When looking to perform a transaction on Ethereum, there is a fee, and this fee is measured in what Gas. Gas is therefore the pricing value required to successfully conduct a transaction or execute a contract on the Ethereum blockchain.

Because all operations on Ethereum operate as transactions, these transactions need to come with a fee as part of the Ethereum operations. Small fractions of Ether, often called Gwei, are paid as the gas fees in order to enact these transactions.

Under the hood, what is actually happening is that these small fractional costs are going towards fuelling the Ethereum Virtual Machine (EVM) Gas powers this machine which allows for applications on Ethereum to function, most notably smart contracts, so that they can self execute in a decentralized manner.

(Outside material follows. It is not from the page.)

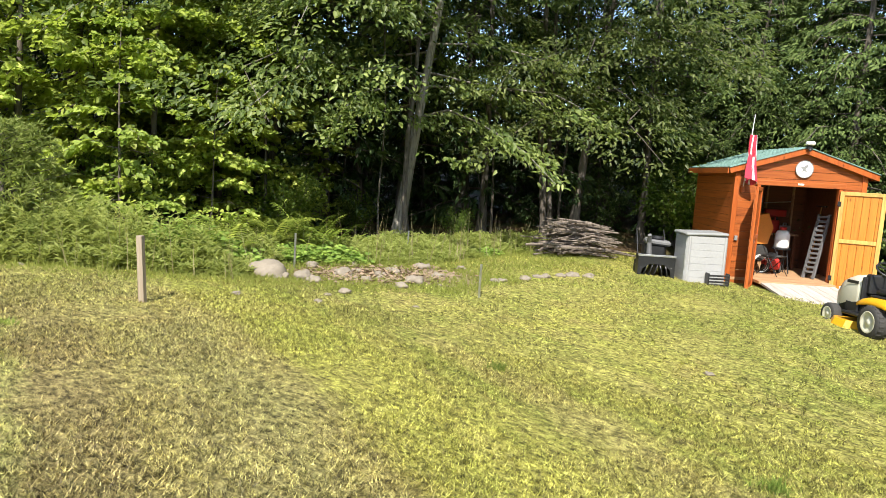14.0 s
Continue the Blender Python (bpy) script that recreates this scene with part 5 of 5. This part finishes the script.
part("steering_wheel", tube([(0.18 * math.cos(a * 0.3142), 0.4 + 0.14 * math.sin(a * 0.3142), 1.01 + 0.1 * math.sin(a * 0.3142)) for a in range(21)], [0.014] * 21, 8), BLACK, tractor, "", True)
for a in (0.3, 2.4, 4.5):
    part("spoke", tube([(0, 0.4, 1.0), (0.17 * math.cos(a), 0.4 + 0.13 * math.sin(a), 1.01 + 0.095 * math.sin(a))], [0.01, 0.01], 6), BLACK, tractor)
mdeck = bmesh.new()
outl = [(-0.58, 0.42), (-0.6, 0.7), (-0.45, 0.98), (-0.1, 0.9), (0.2, 1.0), (0.5, 0.9), (0.55, 0.6), (0.4, 0.36), (-0.3, 0.34)]
a = [mdeck.verts.new((x, y, 0.07)) for x, y in outl]
b = [mdeck.verts.new((x * 0.9, 0.66 + (y - 0.66) * 0.88, 0.19)) for x, y in outl]
mdeck.faces.new(b)
mdeck.faces.new(a[::-1])
for k in range(len(outl)):
    j = (k + 1) % len(outl)
    mdeck.faces.new((a[k], a[j], b[j], b[k]))
part("mower_deck", mdeck, YELLOW, tractor, "yellow mower deck")
part("deck_wheel", lathe([(0.02, -0.025), (0.06, -0.025), (0.06, 0.025), (0.02, 0.025)], 16, None, Matrix.Translation((-0.5, 1.0, 0.07)) @ Matrix.Rotation(radians(90), 4, "Y")), RUBBER, tractor)
part("front_axle", tube([(-0.36, 1.1, 0.19), (0.36, 1.1, 0.19)], [0.03, 0.03], 8), DARK_METAL, tractor)
part("lever", tube([(0.33, 0.28, 0.62), (0.36, 0.38, 0.82)], [0.01, 0.012], 6), BLACK, tractor)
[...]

Gas was introduced to Ethereum especially to help the blockchain have two distinct value layers. There is a separation between the cost and value of the underlying cryptocurrency, Ether, and Gas with its varying prices. Having a separate pricing mechanism for computational costs keeps the price of operating Ethereum away from the value of the currency.

Essentially the payment of gas is done by users to compensate for the energy used when processing and validating transactions on the Ethereum chain. The word gas, as in gasoline for a vehicle, is a good analogy for Ethereum Gas as you need it in order to make the chain work.

"Gas limit" refers to the maximum amount of gas (or energy) that you're willing to spend on a particular transaction. A higher gas limit means that you must do more work to execute a transaction using ETH or a smart contract.

Having gas means that miners of the chin, who are the ones validating and processing transactions, are compensated and incentivised to maintain and solidify the network. Miners are rewarded for doing their job from the gas fees attached to transactions, but the varying offering of gas prices means miners can prioritize the ones that will reward them more.

##Understanding the EVM

Ethereum's key selling point is its powerful smart contracts that allow for decentralized agreements to take place between parties. These smart contracts can be used in real world examples without the need for intermediaries and centralized figures.

These smart contracts are driven by the EVM which is the mechanism that ensures the smart contract ecosystem works and executes effectively. However, to ensure the EVM runs correctly, gas and the payment of miners that validate and verify transactions helps maintain the EVM and keeps it running correctly.